Mon Dec 4th through Sat the 9th, 2017 at Long Beach Convention Center
The authors present a novel variation of the black-box variational inference algorithm that uses a non-standard optimization target derived using perturbation theory. The paper is well-written and carefully explains its relationship to existing work in this area. The exposition is easy to follow and the technical results are sound. The experiments are sensible and compare the method described by the authors to current state-of-the-art, in terms of either accuracy or speed as appropriate, in typical settings where variational inference would be employed. The paper should be interesting broadly to users of variational inference.
I found the authors' perspective on variational inference as a form of importance sampling to be illuminating, although there is something that bothers me about it. If we view variational inference as a method to approximate the marginal likelihood the whole story about bias-variance trade-off makes perfect sense. However, if we view variational inference as a method to approximate the posterior distribution, things are much less clear to me. In particular, f = id corresponds to an unbiased estimator so it should be the one that performs best in the limit of infinite computation where the expectation with respect to q can be evaluated exactly. But in that case the lower bound is exact regardless of the proposal/variational distribution chosen so the gradient with respect to variational parameters is always zero and we can't perform any optimization. Am I missing something here?
The authors present a new variational objective for approximate Bayesian inference. The variational objective is nicely framed as an interpolation between classic importance sampling and the traditional ELBO-based variational inference. Properties of the variance of importance sampling estimator and ELBO estimators are studied and leveraged to create a better marginal likelihood bound with tractable variance properties. The new bound is based on a low-degree polynomial of the log-importance weight (termed the interaction energy). The traditional ELBO estimator is expressed as a first order polynomial in their more general framework.

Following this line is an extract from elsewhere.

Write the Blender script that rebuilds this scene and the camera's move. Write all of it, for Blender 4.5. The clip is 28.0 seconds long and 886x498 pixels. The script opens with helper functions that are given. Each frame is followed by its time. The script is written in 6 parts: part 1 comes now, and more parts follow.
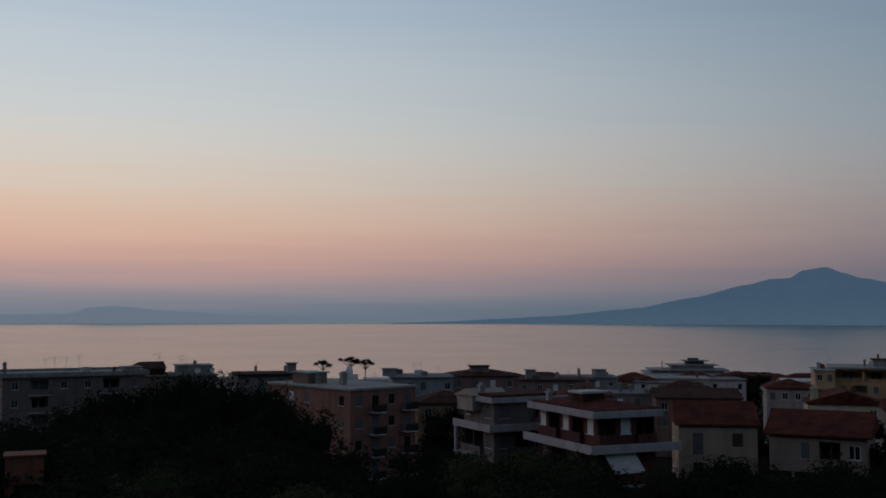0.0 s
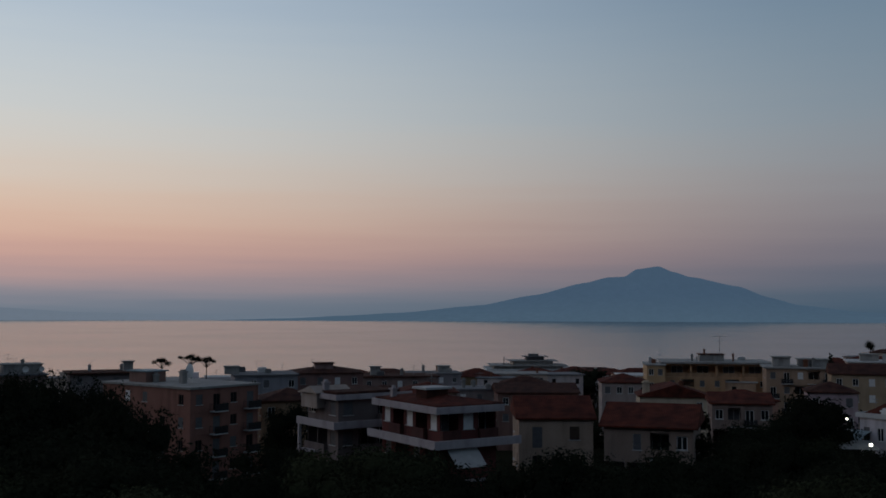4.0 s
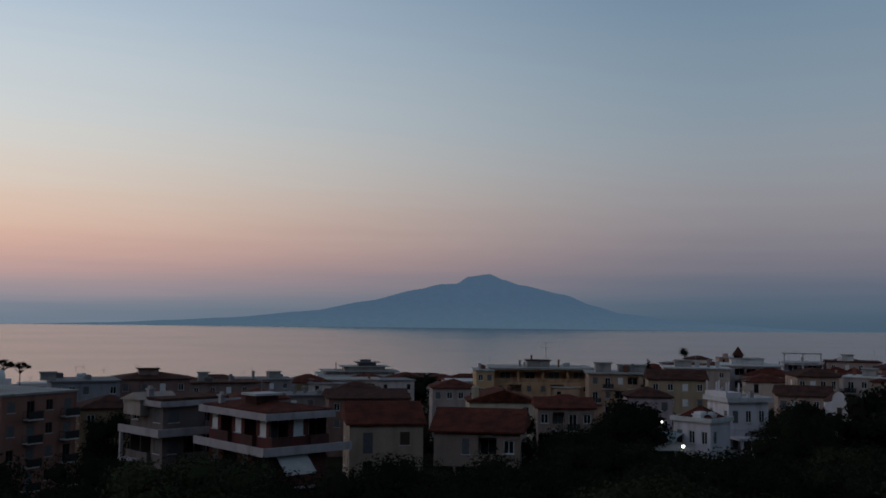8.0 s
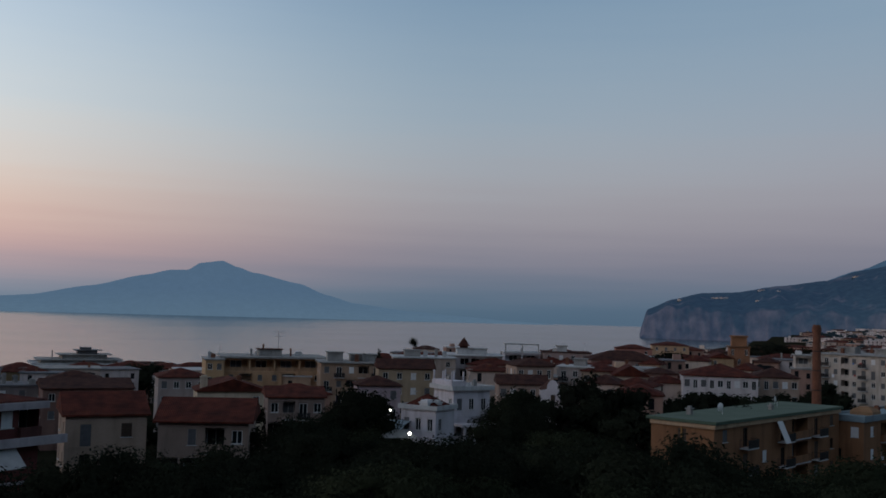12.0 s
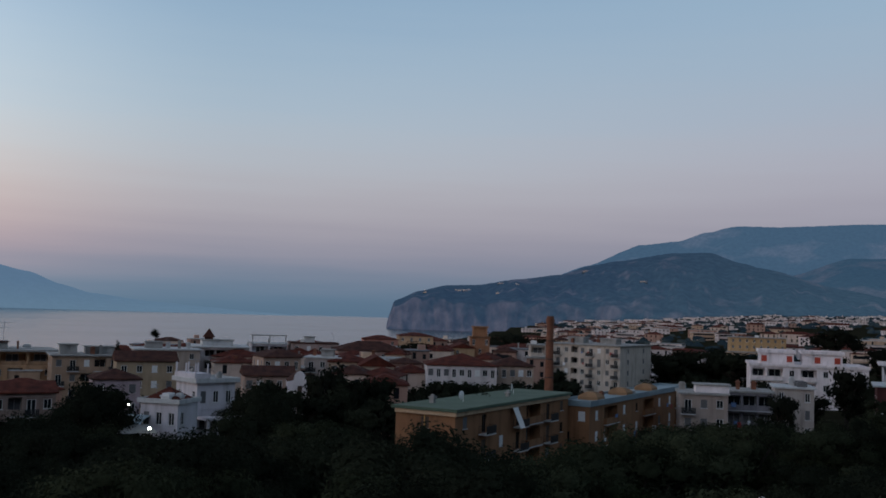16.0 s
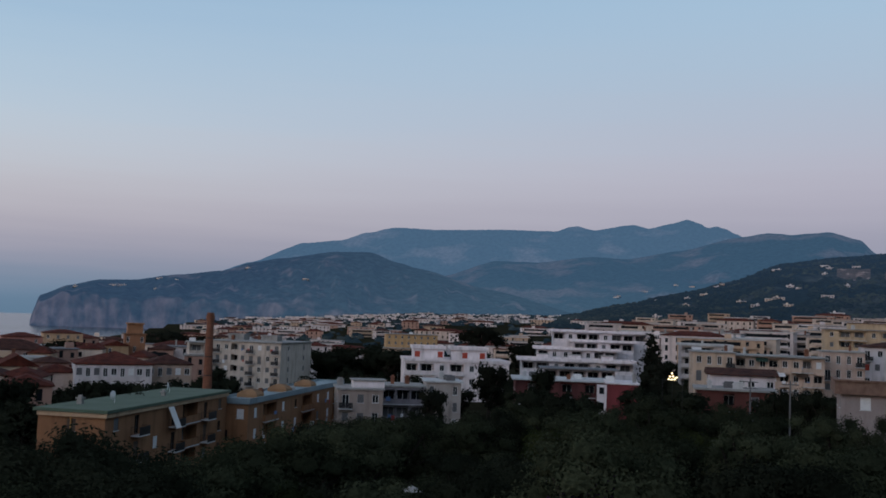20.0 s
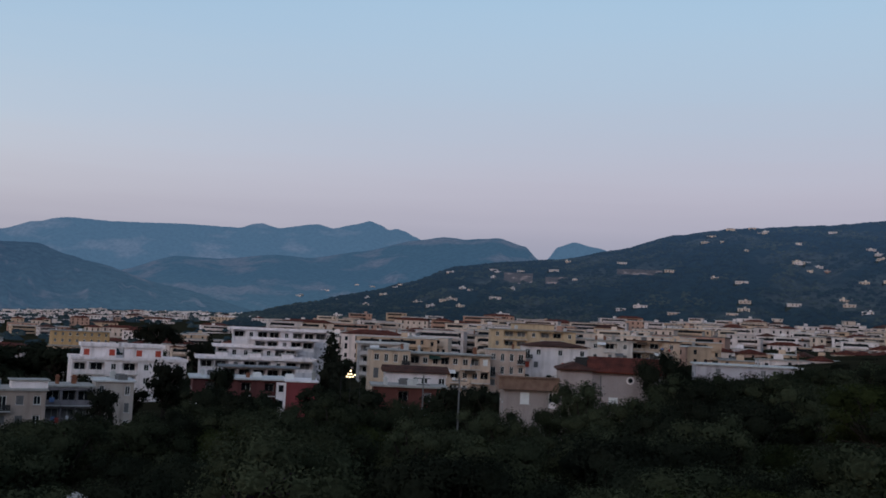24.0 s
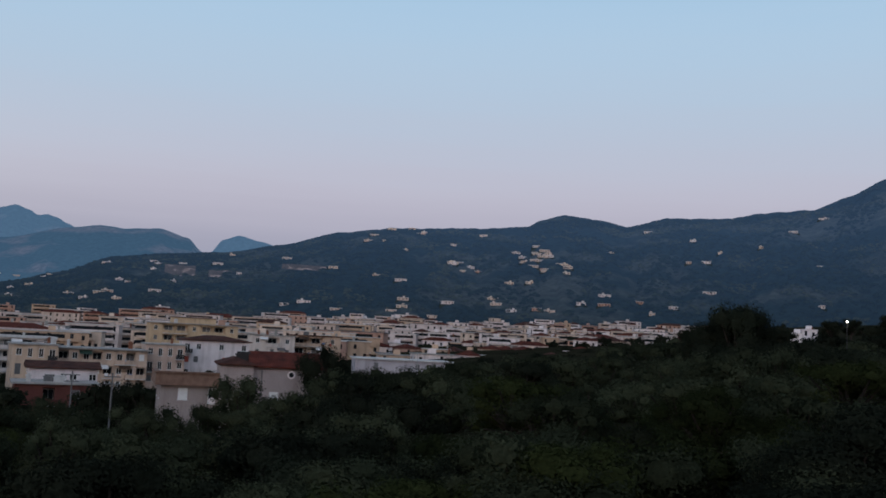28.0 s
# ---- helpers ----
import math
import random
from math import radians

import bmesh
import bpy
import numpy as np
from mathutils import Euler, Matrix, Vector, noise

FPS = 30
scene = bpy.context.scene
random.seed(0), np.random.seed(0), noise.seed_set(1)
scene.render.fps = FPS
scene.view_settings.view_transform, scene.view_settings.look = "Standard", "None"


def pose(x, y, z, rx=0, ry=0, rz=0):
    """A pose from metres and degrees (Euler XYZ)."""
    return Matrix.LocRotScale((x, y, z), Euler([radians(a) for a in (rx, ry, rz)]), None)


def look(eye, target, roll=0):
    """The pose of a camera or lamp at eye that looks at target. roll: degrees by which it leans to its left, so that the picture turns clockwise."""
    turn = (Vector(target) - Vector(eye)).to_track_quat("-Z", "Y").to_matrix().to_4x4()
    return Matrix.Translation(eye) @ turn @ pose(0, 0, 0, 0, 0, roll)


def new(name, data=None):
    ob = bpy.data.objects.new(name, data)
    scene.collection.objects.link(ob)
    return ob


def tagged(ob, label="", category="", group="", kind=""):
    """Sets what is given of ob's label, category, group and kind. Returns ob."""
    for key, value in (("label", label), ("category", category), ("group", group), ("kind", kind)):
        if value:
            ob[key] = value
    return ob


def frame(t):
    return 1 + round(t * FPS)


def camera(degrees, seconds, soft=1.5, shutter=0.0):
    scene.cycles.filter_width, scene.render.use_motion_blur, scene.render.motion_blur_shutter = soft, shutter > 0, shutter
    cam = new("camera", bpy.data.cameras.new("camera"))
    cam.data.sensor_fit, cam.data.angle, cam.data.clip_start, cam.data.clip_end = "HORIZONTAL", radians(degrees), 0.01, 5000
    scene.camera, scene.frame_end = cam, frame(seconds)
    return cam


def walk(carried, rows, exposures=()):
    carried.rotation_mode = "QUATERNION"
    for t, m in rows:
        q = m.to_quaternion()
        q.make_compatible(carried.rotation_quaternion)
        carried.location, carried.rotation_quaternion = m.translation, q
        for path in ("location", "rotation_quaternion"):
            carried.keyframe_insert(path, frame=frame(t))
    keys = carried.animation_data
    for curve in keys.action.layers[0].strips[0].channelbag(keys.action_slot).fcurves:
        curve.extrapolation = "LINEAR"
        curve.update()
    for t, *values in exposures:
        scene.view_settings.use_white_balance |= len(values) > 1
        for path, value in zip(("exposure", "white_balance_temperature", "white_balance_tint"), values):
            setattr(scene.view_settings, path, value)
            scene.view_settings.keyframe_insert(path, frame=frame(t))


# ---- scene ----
import collections

EYE_Z = 42.0
EYE = (0.0, 0.0, EYE_Z)

# seconds, heading (degrees clockwise from the y axis), pitch, lean
TURNS = [
    (0.0, -0.02, 3.78, 0.06),
    (0.5, 0.98, 3.74, 0.17),
    (1.0, 1.99, 3.70, 0.20),
    (1.5, 2.95, 3.63, 0.18),
    (2.0, 4.17, 3.52, 0.35),
    (2.5, 5.67, 3.42, 0.39),
    (3.0, 6.78, 3.44, 0.45),
    (3.5, 7.74, 3.52, 0.23),
    (5.5, 12.67, 3.93, 0.56),
    (6.0, 13.84, 4.00, 0.64),
    (6.5, 14.95, 4.06, 0.54),
    (7.0, 16.07, 4.06, 0.41),
    (7.5, 17.27, 4.01, 0.58),
    (8.0, 18.41, 4.00, 0.63),
    (8.5, 19.49, 4.00, 0.75),
    (9.0, 21.33, 3.95, 0.86),
    (9.5, 23.27, 3.96, 0.77),
    (10.0, 25.30, 3.92, 1.10),
    (10.5, 27.85, 3.86, 1.21),
    (11.0, 30.31, 3.78, 1.18),
    (11.5, 32.12, 3.72, 1.46),
    (13.5, 38.11, 3.72, 1.34),
    (14.0, 40.25, 3.86, 1.48),
    (14.5, 42.94, 3.89, 1.65),
    (15.0, 45.19, 3.83, 1.74),
    (15.5, 46.78, 3.70, 1.73),
    (16.0, 48.00, 3.57, 1.79),
    (16.5, 49.89, 3.57, 1.89),
    (17.0, 52.58, 3.57, 2.04),
    (17.5, 55.44, 3.49, 1.99),
    (18.0, 57.39, 3.41, 1.83),
    (18.5, 59.29, 3.41, 1.65),
    (19.0, 61.74, 3.79, 1.42),
    (19.5, 64.49, 3.93, 1.48),
    (20.0, 67.27, 4.05, 2.10),
    (20.5, 69.07, 4.09, 2.31),
    (21.0, 70.97, 4.14, 2.11),
    (21.5, 73.31, 4.37, 2.21),
    (23.5, 82.67, 4.80, 2.37),
    (24.0, 85.39, 4.68, 2.62),
    (24.5, 88.15, 4.68, 2.74),
    (25.0, 90.47, 4.73, 2.79),
    (25.5, 92.53, 4.77, 2.80),
    (26.0, 94.82, 4.83, 2.75),
    (26.5, 96.93, 5.04, 2.94),
    (27.0, 99.47, 5.23, 2.85),
    (27.5, 102.15, 5.32, 2.65),
    (28.0, 104.57, 5.30, 2.92),
]


def at(az, d, z=0.0):
    """A place in the plan: heading in degrees and distance from the eye."""
    a = radians(az)
    return Vector((d * math.sin(a), d * math.cos(a), z))


def level(el, d):
    """The height that shows at elevation el, d metres away."""
    return EYE_Z + d * math.tan(radians(el))


cam = camera(48.09, 28.0, soft=1.7, shutter=0.0)
walk(cam, [(t, look(EYE, Vector(EYE) + at(az, math.cos(radians(el)), math.sin(radians(el))), roll))
           for t, az, el, roll in TURNS],
     exposures=[(0.0, -0.05), (3.5, -0.05), (6.0, 0.05), (8.0, 0.14), (11.0, 0.42), (14.0, 0.63), (17.0, 0.95), (21.0, 1.12), (28.0, 1.24)])


# ---- sky and light ----
def lin(r, g, b):
    return tuple(((c / 255 / 12.92) if c < 10 else ((c / 255 + 0.055) / 1.055) ** 2.4) for c in (r, g, b)) + (1.0,)


def build_sky():
    world = bpy.data.worlds.new("dusk_sky")
    scene.world = world
    world.use_nodes = True
    nt = world.node_tree
    nt.nodes.clear()
    N, L = nt.nodes.new, nt.links.new
    co = N("ShaderNodeTexCoord")
    sep = N("ShaderNodeSeparateXYZ")
    # thin streaks of high cloud shift the colours up and down a little
    squash = N("ShaderNodeMapping")
    squash.inputs["Scale"].default_value = (2.2, 2.2, 42.0)
    L(co.outputs["Generated"], squash.inputs[0])
    wisps = N("ShaderNodeTexNoise")
    wisps.inputs["Scale"].default_value, wisps.inputs["Detail"].default_value = 1.6, 4
    L(squash.outputs[0], wisps.inputs["Vector"])
    L(co.outputs["Generated"], sep.inputs[0])
    lift = N("ShaderNodeMath")
    lift.operation = "MULTIPLY_ADD"
    L(wisps.outputs[0], lift.inputs[0])
    lift.inputs[1].default_value = 0.022
    low = N("ShaderNodeMath")
    low.operation = "SUBTRACT"
    L(sep.outputs[2], low.inputs[0])
    low.inputs[1].default_value = 0.011
    L(low.outputs[0], lift.inputs[2])

    def ramp(stops, gain):
        mr = N("ShaderNodeMapRange")
        mr.inputs[1].default_value, mr.inputs[2].default_value = -0.05, 1.0
        L(lift.outputs[0], mr.inputs[0])
        cr = N("ShaderNodeValToRGB")
        cr.color_ramp.interpolation = "B_SPLINE"
        while len(cr.color_ramp.elements) < len(stops):
            cr.color_ramp.elements.new(0.5)
        for e, (el, c) in zip(cr.color_ramp.elements, stops):
            e.position = (math.sin(radians(el)) + 0.05) / 1.05
            e.color = [v * gain for v in lin(*c)[:3]] + [1]
        L(mr.outputs[0], cr.inputs[0])
        return cr.outputs[0]

    west = ramp(SKY_WEST, 1.0)
    north = ramp(SKY_NORTH, 0.73)
    east = ramp(SKY_EAST, 0.65)
    # how far the heading lies from the afterglow
    glow = at(-45, 1)
    dot = N("ShaderNodeVectorMath")
    dot.operation = "DOT_PRODUCT"
    flat = N("ShaderNodeVectorMath")
    flat.operation = "MULTIPLY"
    flat.inputs[1].default_value = (1, 1, 0)
    unit = N("ShaderNodeVectorMath")
    unit.operation = "NORMALIZE"
    L(co.outputs["Generated"], flat.inputs[0])
    L(flat.outputs[0], unit.inputs[0])
    L(unit.outputs[0], dot.inputs[0])
    dot.inputs[1].default_value = glow

    def share(lo, hi):
        m = N("ShaderNodeMapRange")
        m.interpolation_type = "SMOOTHSTEP"
        m.inputs[1].default_value, m.inputs[2].default_value = lo, hi
        L(dot.outputs["Value"], m.inputs[0])
        return m.outputs[0]

    def mix(f, a, b):
        m = N("ShaderNodeMix")
        m.data_type = "RGBA"
        L(f, m.inputs[0])
        L(a, m.inputs[6])
        L(b, m.inputs[7])
        return m.outputs[2]

    col = mix(share(0.13, 1.05), mix(share(-0.9, 0.35), east, north), west)
    # afterglow added beyond the view, south of sunset, to light fronts and trees
    away = N("ShaderNodeVectorMath")
    away.operation = "DOT_PRODUCT"
    L(unit.outputs[0], away.inputs[0])
    away.inputs[1].default_value = at(-98, 1)
    glow_share = N("ShaderNodeMapRange")
    glow_share.interpolation_type = "SMOOTHSTEP"
    glow_share.inputs[1].default_value, glow_share.inputs[2].default_value = math.cos(radians(72)), math.cos(radians(14))
    L(away.outputs["Value"], glow_share.inputs[0])
    bright = N("ShaderNodeVectorMath")
    bright.operation = "SCALE"
    L(ramp(SKY_AFTERGLOW, 1.0), bright.inputs[0])
    bright.inputs["Scale"].default_value = AFTERGLOW
    col = mix(glow_share.outputs[0], col, bright.outputs[0])
    bg = N("ShaderNodeBackground")
    bg.inputs[1].default_value = 1.0
    L(col, bg.inputs[0])
    out = N("ShaderNodeOutputWorld")
    L(bg.outputs[0], out.inputs[0])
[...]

The authors then test out the idea on a Gaussian process regression problem and a Variational autoencoder.
Quality: I enjoyed this paper --- I thought the idea was original, the presentation is clear, and the experiments were convincing. The paper appears to be technically correct, and the method itself appears to be effective.
Clarity: This paper was a pleasure to read. Not only was this paper extremely clear and well written, the authors very nicely frame their work in the context of other current and previous research.
Originality: While establishing new lower bounds on the marginal likelihood is a common subject at this point, the authors manage to approach this with originality.
Impact: I think this paper has the potential to be highly impactful --- the spectrum drawn from importance sampling to KLVI is an effective way of framing these ideas for future research.
- Figure 1: should the legend text "KLVI: f(x) = 1 + log(x)" read "f(x) = log(x)" ? I believe that would cohere with the bullet point on line 124.
- How does the variance of the marginal likelihood bound estimators relate to the variance of the gradients of those estimators wrt variational params? KLVI reparameterization gradients can have some unintuitive irreducibility (Roeder et al, https://arxiv.org/abs/1703.09194); is this the case for PVI?
This work casts black box variational inference as a biased importance sampling estimator of the marginal likelihood. In this view, the role of the optimal variational posterior is to minimize the bias. The central contribution is a bound defined by a third order Taylor expansion of the importance weight. The experiments explore the properties of this bound in inference in GPs and maximum likelihood estimation in VAEs. The paper is well written overall and easy to understand. Still, the contribution is relatively minor and doesn't really provide large empirical wins in large data settings.
Specific questions/comments for the authors:
(1) In what sense is KLVI at the low variance large bias end of the bias/var spectrum? You can clearly have bounds that have 0 variance and infinite bias. More importantly, are there sensible lower variance and higher bias bounds than KLVI?
(2) tilde L on line 173 is not apparently defined anywhere.
(3) Can you give any characterization of the optimal q as it relates to the true posterior? That is one of the nice features of the ELBO.
(4) It seems like the convergence comparison of PVI and alpha-VI could use a few more points of comparison. Why was alpha=2 chosen? how does it compare to other choices of alpha? Is it not possible to use smaller positive alphas?
(5) Can the authors comment a bit more on the convergence of PVI to KLVI in the large data limit? I don't fully follow the argument, and seems to be a relatively negative result for the context in which this may be used.